• **Goal**:
What lines of the data include the string "Continue"? Copy them all.

• **Exercise data**:
^^^^^^^^
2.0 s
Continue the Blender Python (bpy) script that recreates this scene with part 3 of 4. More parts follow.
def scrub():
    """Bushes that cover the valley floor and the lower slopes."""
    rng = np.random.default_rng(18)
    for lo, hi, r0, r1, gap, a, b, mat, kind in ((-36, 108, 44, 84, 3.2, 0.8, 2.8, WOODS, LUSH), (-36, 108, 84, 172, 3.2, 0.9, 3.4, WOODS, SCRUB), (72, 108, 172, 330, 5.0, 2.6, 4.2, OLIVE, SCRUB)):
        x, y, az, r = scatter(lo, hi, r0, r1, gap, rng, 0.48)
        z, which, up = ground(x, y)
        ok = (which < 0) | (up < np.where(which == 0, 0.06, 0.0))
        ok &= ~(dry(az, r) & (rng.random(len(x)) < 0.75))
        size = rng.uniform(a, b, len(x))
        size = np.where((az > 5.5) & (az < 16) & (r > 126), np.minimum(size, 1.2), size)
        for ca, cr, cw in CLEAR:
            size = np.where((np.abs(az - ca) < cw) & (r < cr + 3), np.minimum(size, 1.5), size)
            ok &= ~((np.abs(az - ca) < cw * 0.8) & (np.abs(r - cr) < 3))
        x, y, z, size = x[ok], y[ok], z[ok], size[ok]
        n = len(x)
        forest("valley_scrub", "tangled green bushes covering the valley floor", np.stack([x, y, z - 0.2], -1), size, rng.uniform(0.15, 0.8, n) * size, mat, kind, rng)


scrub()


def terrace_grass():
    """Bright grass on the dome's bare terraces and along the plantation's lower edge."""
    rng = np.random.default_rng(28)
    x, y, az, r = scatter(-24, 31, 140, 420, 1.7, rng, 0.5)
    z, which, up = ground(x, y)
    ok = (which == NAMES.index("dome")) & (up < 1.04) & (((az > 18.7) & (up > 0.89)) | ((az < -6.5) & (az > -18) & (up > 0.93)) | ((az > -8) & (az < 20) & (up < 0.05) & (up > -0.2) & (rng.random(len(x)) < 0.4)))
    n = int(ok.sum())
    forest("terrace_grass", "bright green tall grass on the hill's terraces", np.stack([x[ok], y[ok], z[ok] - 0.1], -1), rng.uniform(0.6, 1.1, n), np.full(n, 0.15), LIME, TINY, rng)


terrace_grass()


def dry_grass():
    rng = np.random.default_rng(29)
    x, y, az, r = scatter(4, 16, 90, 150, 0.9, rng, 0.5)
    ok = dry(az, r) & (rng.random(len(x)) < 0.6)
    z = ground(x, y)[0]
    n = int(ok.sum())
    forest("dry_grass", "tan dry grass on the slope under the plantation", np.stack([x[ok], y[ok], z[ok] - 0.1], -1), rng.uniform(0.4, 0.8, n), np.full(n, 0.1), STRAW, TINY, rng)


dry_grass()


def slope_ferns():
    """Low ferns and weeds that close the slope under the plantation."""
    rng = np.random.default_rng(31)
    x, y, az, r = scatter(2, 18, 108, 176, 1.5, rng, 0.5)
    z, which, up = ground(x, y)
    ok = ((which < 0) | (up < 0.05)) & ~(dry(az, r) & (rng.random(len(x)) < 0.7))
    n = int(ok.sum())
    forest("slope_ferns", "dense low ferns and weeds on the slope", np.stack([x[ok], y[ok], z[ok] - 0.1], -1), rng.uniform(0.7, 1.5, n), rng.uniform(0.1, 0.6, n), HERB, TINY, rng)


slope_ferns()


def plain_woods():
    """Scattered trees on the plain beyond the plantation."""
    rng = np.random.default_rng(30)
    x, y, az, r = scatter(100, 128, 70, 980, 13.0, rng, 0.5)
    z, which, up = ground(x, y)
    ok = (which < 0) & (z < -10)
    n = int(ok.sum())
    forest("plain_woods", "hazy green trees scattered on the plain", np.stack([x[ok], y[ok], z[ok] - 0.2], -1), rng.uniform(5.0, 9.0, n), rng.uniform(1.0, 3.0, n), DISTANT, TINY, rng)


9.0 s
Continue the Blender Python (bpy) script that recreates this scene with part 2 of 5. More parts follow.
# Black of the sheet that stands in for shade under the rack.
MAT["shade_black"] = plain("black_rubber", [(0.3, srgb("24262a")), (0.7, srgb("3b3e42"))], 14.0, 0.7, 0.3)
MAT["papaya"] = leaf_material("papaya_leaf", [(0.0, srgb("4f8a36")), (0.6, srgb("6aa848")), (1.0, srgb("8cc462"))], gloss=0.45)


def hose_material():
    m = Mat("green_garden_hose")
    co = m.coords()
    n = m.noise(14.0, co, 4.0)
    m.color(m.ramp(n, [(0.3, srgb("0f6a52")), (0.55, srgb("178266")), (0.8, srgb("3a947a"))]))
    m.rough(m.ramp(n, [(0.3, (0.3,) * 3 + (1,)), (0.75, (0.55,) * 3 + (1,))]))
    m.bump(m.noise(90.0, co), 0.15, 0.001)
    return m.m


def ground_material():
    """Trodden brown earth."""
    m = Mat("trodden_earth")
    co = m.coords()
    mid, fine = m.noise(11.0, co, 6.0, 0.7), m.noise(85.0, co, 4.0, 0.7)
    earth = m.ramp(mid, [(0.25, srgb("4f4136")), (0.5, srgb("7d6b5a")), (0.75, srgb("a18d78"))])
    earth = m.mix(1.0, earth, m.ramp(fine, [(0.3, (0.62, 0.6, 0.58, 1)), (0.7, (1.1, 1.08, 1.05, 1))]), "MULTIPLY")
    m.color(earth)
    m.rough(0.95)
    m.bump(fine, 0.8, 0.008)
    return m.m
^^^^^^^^
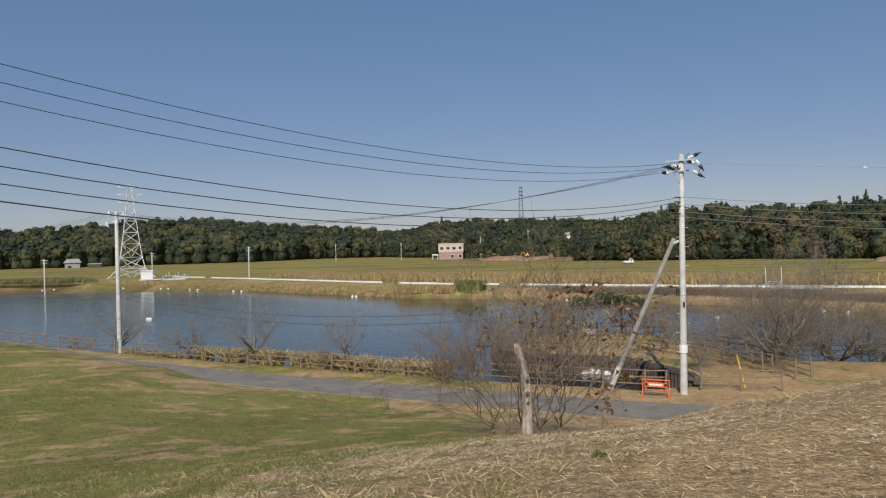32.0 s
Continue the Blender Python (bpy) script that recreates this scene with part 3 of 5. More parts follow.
^^^^^^^^
• **Task solution**:
Continue the Blender Python (bpy) script that recreates this scene with part 3 of 4. More parts follow.
Continue the Blender Python (bpy) script that recreates this scene with part 2 of 5. More parts follow.
Continue the Blender Python (bpy) script that recreates this scene with part 3 of 5. More parts follow.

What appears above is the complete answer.